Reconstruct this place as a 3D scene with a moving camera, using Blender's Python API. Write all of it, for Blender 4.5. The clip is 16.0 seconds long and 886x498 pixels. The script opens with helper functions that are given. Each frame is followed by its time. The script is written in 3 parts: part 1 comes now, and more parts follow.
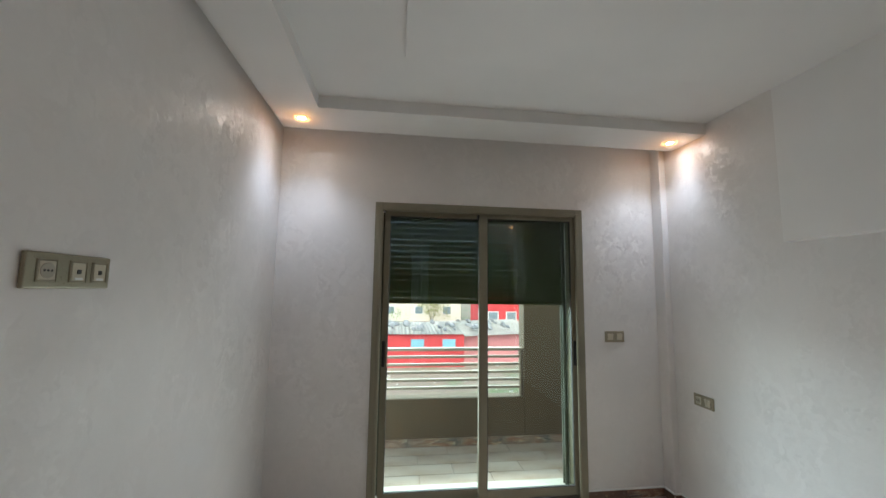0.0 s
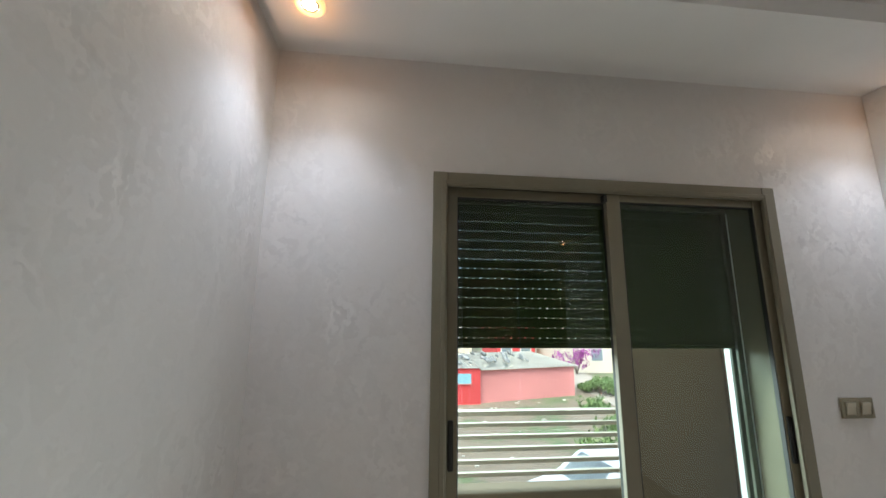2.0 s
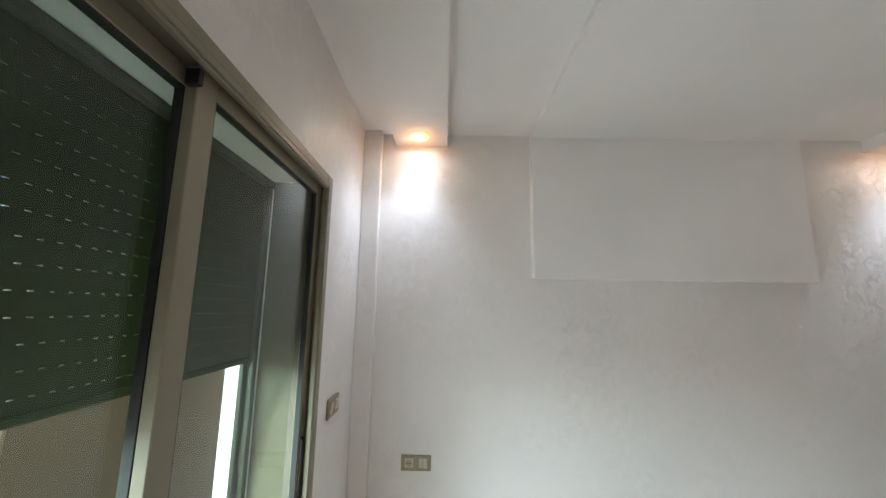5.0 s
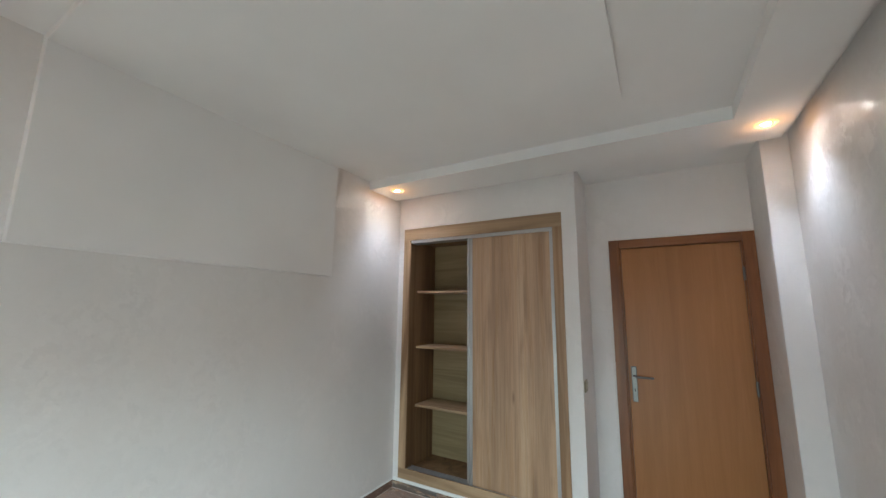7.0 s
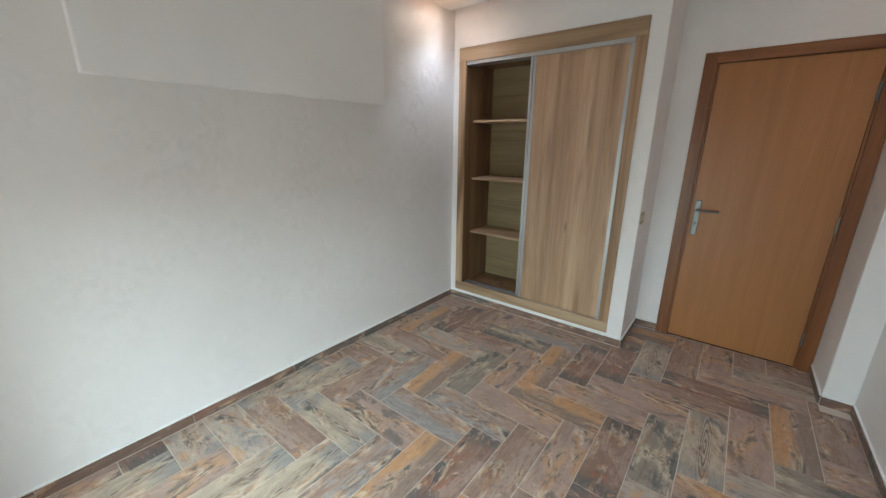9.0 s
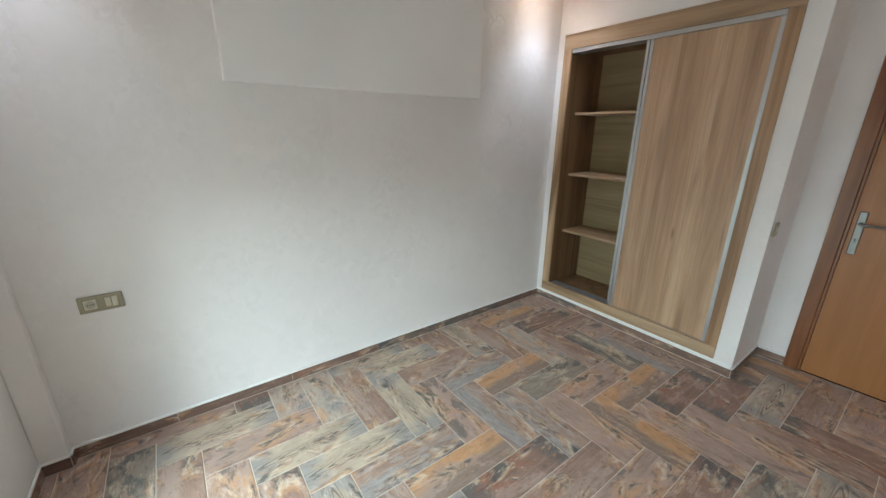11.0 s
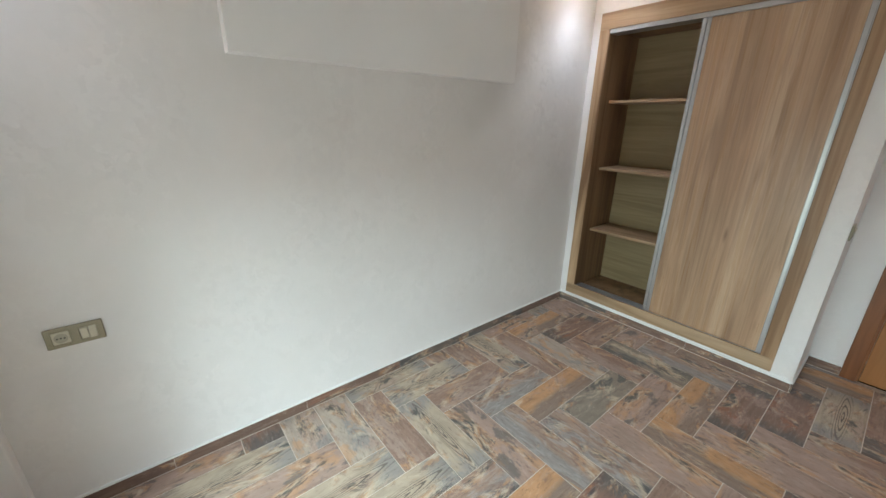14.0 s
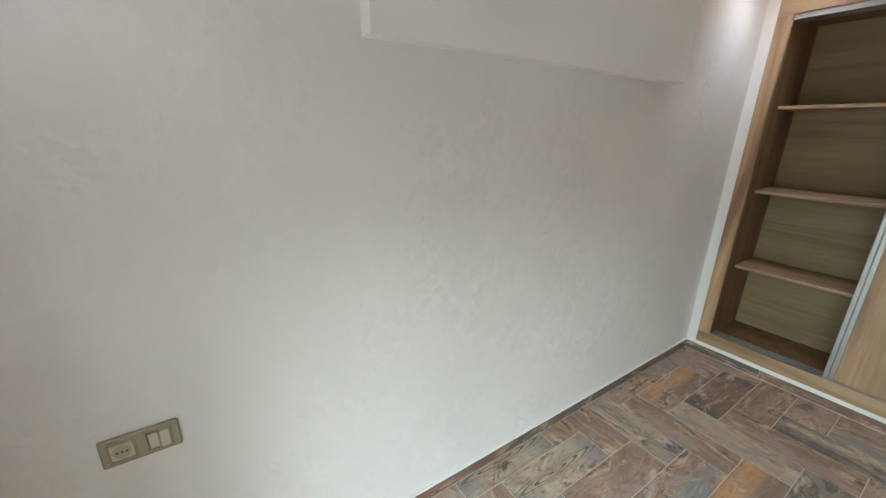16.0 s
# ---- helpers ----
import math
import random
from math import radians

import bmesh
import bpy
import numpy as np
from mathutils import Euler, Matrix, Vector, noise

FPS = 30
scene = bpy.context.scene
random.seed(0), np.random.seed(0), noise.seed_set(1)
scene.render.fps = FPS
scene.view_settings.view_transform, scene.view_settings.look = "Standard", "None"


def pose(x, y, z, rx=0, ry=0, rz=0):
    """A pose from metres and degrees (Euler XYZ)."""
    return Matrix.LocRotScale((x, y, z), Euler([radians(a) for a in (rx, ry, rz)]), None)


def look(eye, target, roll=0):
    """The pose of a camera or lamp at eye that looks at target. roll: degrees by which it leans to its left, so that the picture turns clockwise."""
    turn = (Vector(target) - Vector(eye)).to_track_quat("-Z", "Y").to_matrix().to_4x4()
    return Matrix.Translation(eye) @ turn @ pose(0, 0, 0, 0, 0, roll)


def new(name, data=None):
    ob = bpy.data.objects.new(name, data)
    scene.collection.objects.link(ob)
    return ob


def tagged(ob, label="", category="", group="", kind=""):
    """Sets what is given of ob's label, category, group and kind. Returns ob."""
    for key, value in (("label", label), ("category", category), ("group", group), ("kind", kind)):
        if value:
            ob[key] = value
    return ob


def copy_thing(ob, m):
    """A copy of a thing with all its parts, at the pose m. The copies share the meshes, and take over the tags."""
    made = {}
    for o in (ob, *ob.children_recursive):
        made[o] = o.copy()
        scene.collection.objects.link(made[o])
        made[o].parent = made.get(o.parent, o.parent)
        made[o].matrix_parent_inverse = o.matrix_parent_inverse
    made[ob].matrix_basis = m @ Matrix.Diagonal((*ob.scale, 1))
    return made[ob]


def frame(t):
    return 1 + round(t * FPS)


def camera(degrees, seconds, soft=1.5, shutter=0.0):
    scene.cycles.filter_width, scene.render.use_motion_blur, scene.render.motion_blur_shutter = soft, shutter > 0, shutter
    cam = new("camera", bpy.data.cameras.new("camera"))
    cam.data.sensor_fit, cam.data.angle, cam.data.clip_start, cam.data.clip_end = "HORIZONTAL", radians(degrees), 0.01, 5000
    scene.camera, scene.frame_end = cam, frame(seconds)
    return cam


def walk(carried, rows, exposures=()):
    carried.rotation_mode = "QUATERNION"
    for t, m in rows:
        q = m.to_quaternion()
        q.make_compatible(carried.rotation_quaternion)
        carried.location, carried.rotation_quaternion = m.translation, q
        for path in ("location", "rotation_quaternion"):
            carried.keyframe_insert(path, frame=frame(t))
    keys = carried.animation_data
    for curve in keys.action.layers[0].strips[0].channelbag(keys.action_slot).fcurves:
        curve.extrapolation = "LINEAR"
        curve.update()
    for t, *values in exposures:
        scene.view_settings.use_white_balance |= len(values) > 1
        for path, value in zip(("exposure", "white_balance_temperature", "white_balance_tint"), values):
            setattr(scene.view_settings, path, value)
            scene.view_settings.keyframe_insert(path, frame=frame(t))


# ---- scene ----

▶ [EXERCISE]
Write out each line again precisely as it appears, skipping every picture.

▶ [OUTPUT]
Reconstruct this place as a 3D scene with a moving camera, using Blender's Python API. Write all of it, for Blender 4.5. The clip is 16.0 seconds long and 886x498 pixels. The script opens with helper functions that are given. Each frame is followed by its time. The script is written in 3 parts: part 1 comes now, and more parts follow.
0.0 s
2.0 s
5.0 s
7.0 s
9.0 s
11.0 s
14.0 s
16.0 s
# ---- helpers ----
import math
import random
from math import radians

import bmesh
import bpy
import numpy as np
from mathutils import Euler, Matrix, Vector, noise

FPS = 30
scene = bpy.context.scene
random.seed(0), np.random.seed(0), noise.seed_set(1)
scene.render.fps = FPS
scene.view_settings.view_transform, scene.view_settings.look = "Standard", "None"


def pose(x, y, z, rx=0, ry=0, rz=0):
    """A pose from metres and degrees (Euler XYZ)."""
    return Matrix.LocRotScale((x, y, z), Euler([radians(a) for a in (rx, ry, rz)]), None)


def look(eye, target, roll=0):
    """The pose of a camera or lamp at eye that looks at target. roll: degrees by which it leans to its left, so that the picture turns clockwise."""
    turn = (Vector(target) - Vector(eye)).to_track_quat("-Z", "Y").to_matrix().to_4x4()
    return Matrix.Translation(eye) @ turn @ pose(0, 0, 0, 0, 0, roll)


def new(name, data=None):
    ob = bpy.data.objects.new(name, data)
    scene.collection.objects.link(ob)
    return ob


def tagged(ob, label="", category="", group="", kind=""):
    """Sets what is given of ob's label, category, group and kind. Returns ob."""
    for key, value in (("label", label), ("category", category), ("group", group), ("kind", kind)):
        if value:
            ob[key] = value
    return ob


def copy_thing(ob, m):
    """A copy of a thing with all its parts, at the pose m. The copies share the meshes, and take over the tags."""
    made = {}
    for o in (ob, *ob.children_recursive):
        made[o] = o.copy()
        scene.collection.objects.link(made[o])
        made[o].parent = made.get(o.parent, o.parent)
        made[o].matrix_parent_inverse = o.matrix_parent_inverse
    made[ob].matrix_basis = m @ Matrix.Diagonal((*ob.scale, 1))
    return made[ob]


def frame(t):
    return 1 + round(t * FPS)


def camera(degrees, seconds, soft=1.5, shutter=0.0):
    scene.cycles.filter_width, scene.render.use_motion_blur, scene.render.motion_blur_shutter = soft, shutter > 0, shutter
    cam = new("camera", bpy.data.cameras.new("camera"))
    cam.data.sensor_fit, cam.data.angle, cam.data.clip_start, cam.data.clip_end = "HORIZONTAL", radians(degrees), 0.01, 5000
    scene.camera, scene.frame_end = cam, frame(seconds)
    return cam


def walk(carried, rows, exposures=()):
    carried.rotation_mode = "QUATERNION"
    for t, m in rows:
        q = m.to_quaternion()
        q.make_compatible(carried.rotation_quaternion)
        carried.location, carried.rotation_quaternion = m.translation, q
        for path in ("location", "rotation_quaternion"):
            carried.keyframe_insert(path, frame=frame(t))
    keys = carried.animation_data
    for curve in keys.action.layers[0].strips[0].channelbag(keys.action_slot).fcurves:
        curve.extrapolation = "LINEAR"
        curve.update()
    for t, *values in exposures:
        scene.view_settings.use_white_balance |= len(values) > 1
        for path, value in zip(("exposure", "white_balance_temperature", "white_balance_tint"), values):
            setattr(scene.view_settings, path, value)
            scene.view_settings.keyframe_insert(path, frame=frame(t))


# ---- scene ----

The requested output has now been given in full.